Chief Justice Helen Winkelmann has said the legal aid system is “broken” and on the brink of “collapse” (Hancock, 2021). Have successive governments driven the system into crisis as CJ Winkelmann alludes? Is the system now a game between the haves and the have not? This article will take a closer look at the current legal aid framework.
By Raphaël Rauner
Before diving into the depths of this issue, it is important to understand what legal aid entails and the public policies behind it. In a snapshot, the current framework was created by the Legal Aid Act of 1969 as an access point to criminal and civil court representation. The assessment criteria for this service depends on an individual’s income. However, recent years have tightened access with successive budget cuts and restrictions (RNZ, 2021).
Tightening the Tap
It is indisputable that justice is expensive for individuals and taxpayers- last year, the justice system cost $3.5 billion (beehive.govt.nz, 2021).
Despite comparatively high expenditure, it is now harder than ever for the poorest Kiwis to access justice, with legal aid coverage shrinking from 15% in 2007 to only 8% of the population in 2021 (RNZ, 2021).
There are many reasons for this; although, the most significant element lies in the unchanged income criteria, which is increasingly difficult to reach due to wage inflation. The prior National Government made the last amendment to the income criteria under the Legal Services Act 2011.
Yet, in the last decade, getting covered for legal aid has been increasingly challenging- even solo parents working full-time on the minimum wage are considered too “wealthy” to qualify (RNZ, 2021). The system often only enables beneficiaries to access this funding, with pensioners frequently locked out too.
Meanwhile, well-off individuals are guaranteed access to legal representation. This is primarily due to their ability to afford lawyers and stronger connections. The disparity within the justice system is apparent.

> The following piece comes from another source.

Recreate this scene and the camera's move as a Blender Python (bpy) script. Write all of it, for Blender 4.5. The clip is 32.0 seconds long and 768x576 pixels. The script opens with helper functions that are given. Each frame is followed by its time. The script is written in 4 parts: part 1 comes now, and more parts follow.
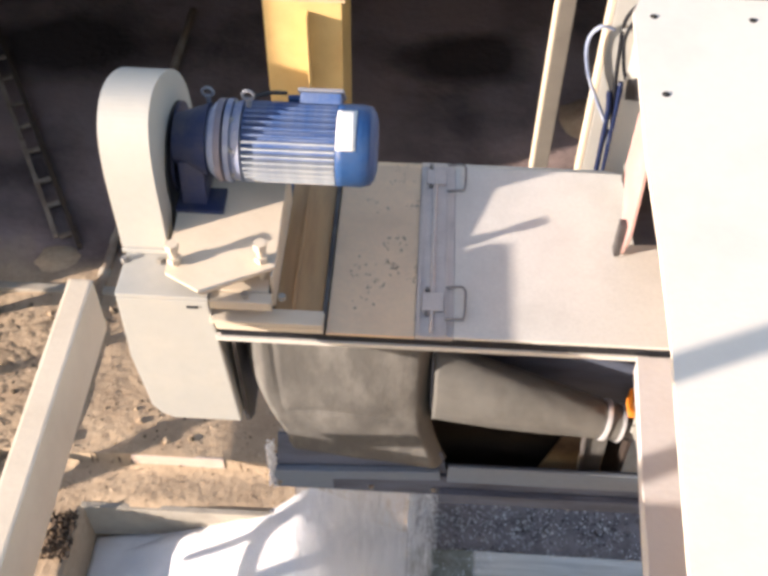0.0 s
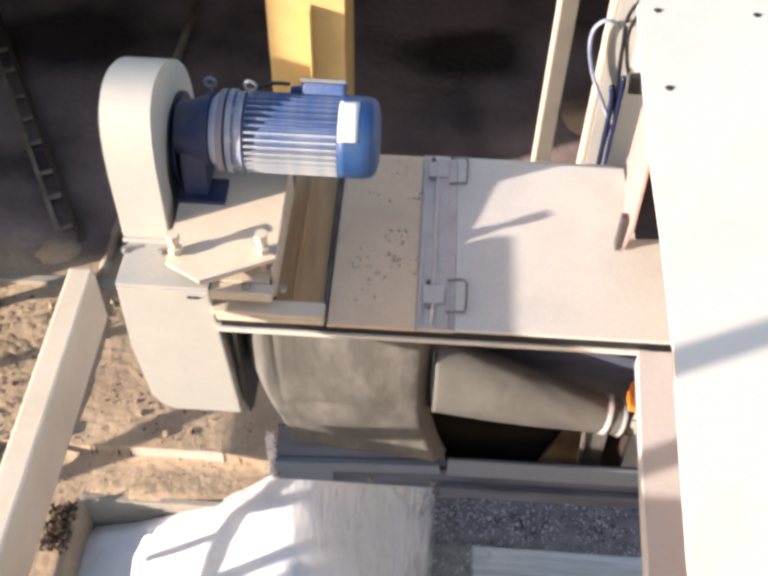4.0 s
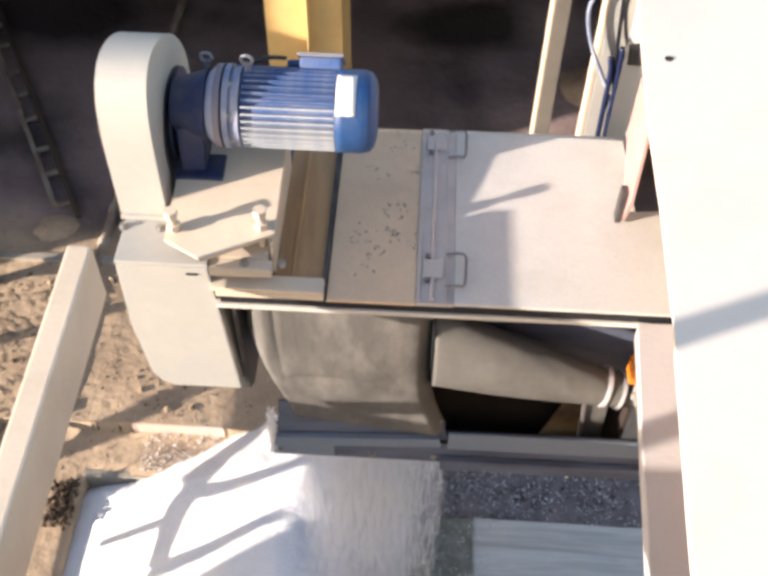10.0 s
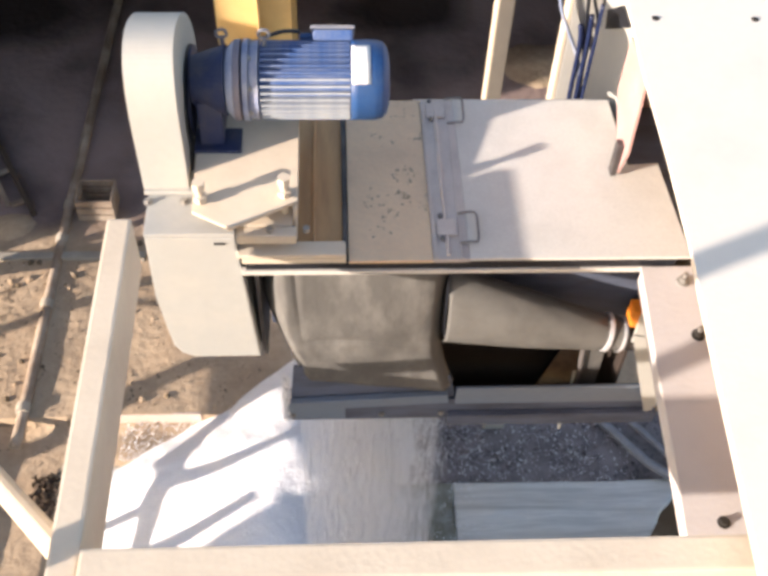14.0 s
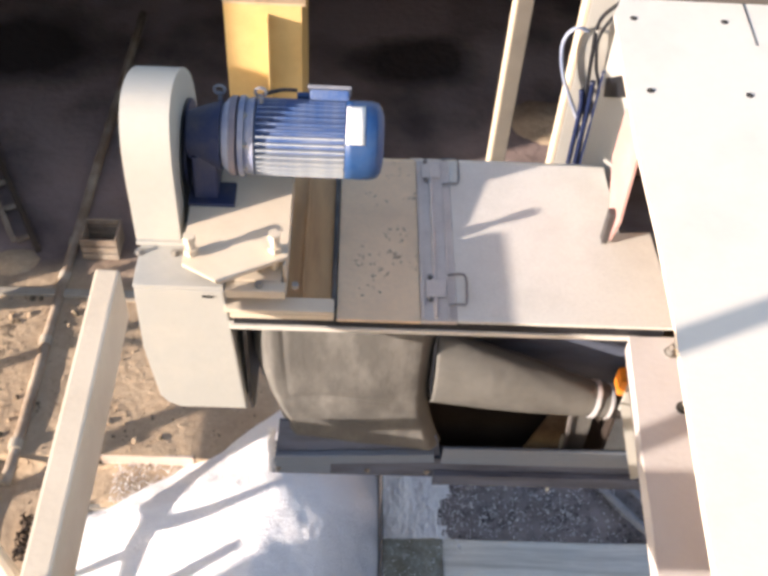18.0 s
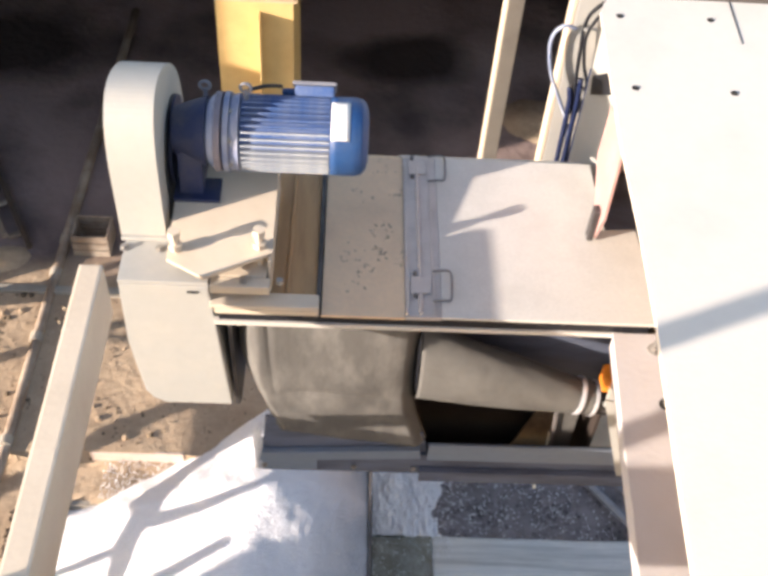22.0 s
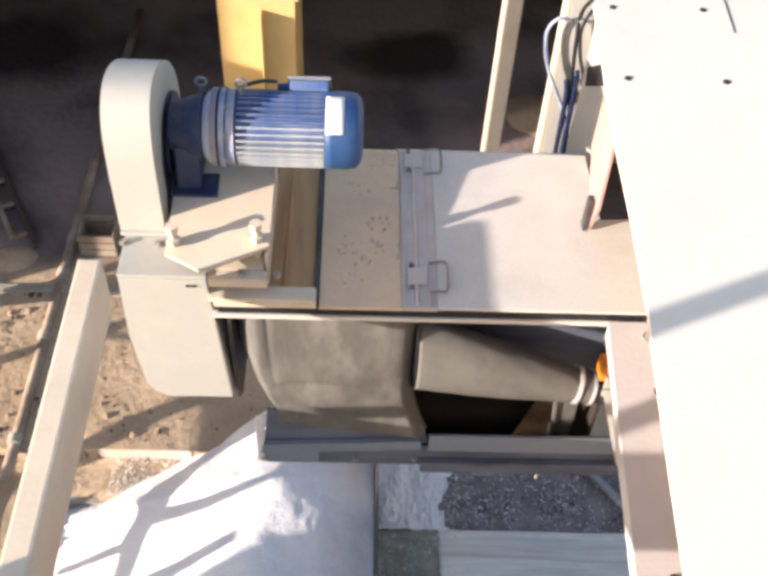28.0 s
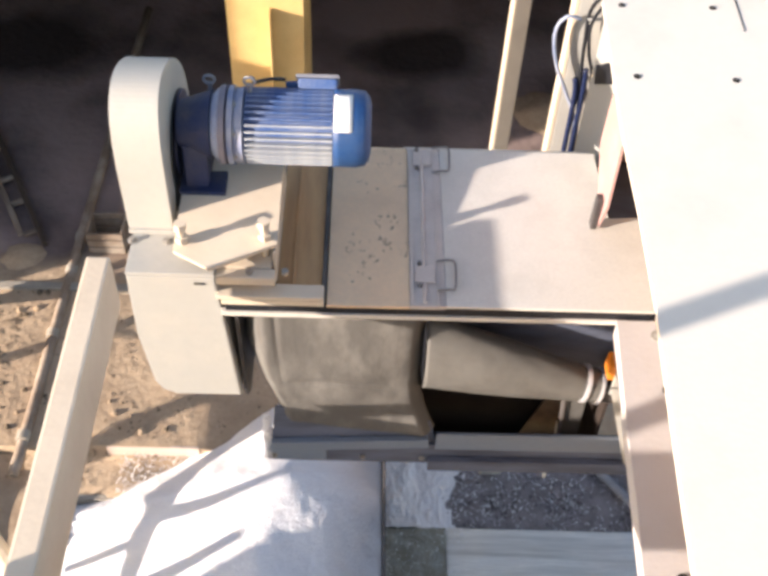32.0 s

Reluctance to Provide Legal Aid Services
The rigorous criteria to access this service exacerbates the situation. However, a perceived reluctance by lawyers to provide these services presents another problem (Hancock, 2021). There are many reasons for this reluctance; although, the current problem is caused by the considerable pay disparity.
Limited funding from the Ministry of Justice (MOJ) exacerbates the crisis (RNZ, 2021). The current hourly rate for a legal aid lawyer caps at $159, which is significantly lower than a defence lawyer or crown prosecutor, both of which pay around $300 per hour.
The pay “disparity” is driving legal aid to a crisis point, as Whanganui lawyer Wilkinson Smith described, in an interview with RNZ’s Farah Hancock, that legal fees at regular law firms are constructed to run at a profit (RNZ, 2021). According to Smith, legal aid lawyers in civil cases run at a “loss” due to price caps imposed by MOJ. These pay disparities indicate that legal aid is a burden for many lawyers and, therefore, a reluctance exists to provide this service.
A Field Under Strain
One only needs to speak to a community lawyer, and they will realise that legal aid is a complex and straining practice, as I found out at a community law centre. Currently, 2375 lawyers can provide legal aid services. However, only 480 provide civil legal aid such as family law, employment law, and other specialities (RNZ, 2021). This has resulted in providers having a large workload and being forced to turn down many cases, restricting access to hundreds of Kiwis. The so-called “system overload” is more prevalent in provincial areas, as Susan, a community lawyer, explained to me.
Susan’s workload is ample and relies on pro-bono contributions from law students and other lawyers. The paperwork is stacked high, as I asked her about the lengthy and arduous courtroom representation process, particularly in the civil context. Susan explained that lawyers providing this service often spend weeks and months researching and rehearsing before the court date- all while being forced to turn down other desperate people. Susan adds that the court cases place staffing pressures on the system.
Another element in the legal aid issue lies in the bureaucratic and complicated process of becoming a legal aid lawyer. The MOJ guidelines show that lawyers need ample experience to become legal aid lawyers, with family and civil lawyers requiring ‘substantial’ involvement in at least five court proceedings to apply (MOJ, 2021). This is out of reach for most graduate and junior lawyers while seasoned lawyers prefer to work on high paying cases and often choose not to undertake this commitment.
Everyone will arrive at different conclusions on the legal aid issue. However, it is important to question the value of a fair and accessible justice system that serves Kiwis’ needs. It is also vital to question whether Winkelmann CJ’s description of the legal aid system as “broken” is correct? Should the government change income criteria, making legal aid more accessible? Should the government increase hourly wages for legal aid lawyers? Are there other alternatives to fixing this system before it breaks?
*PPCs and the author’s personal opinion are not necessarily illustrated in this article. This article is to inform and ask questions.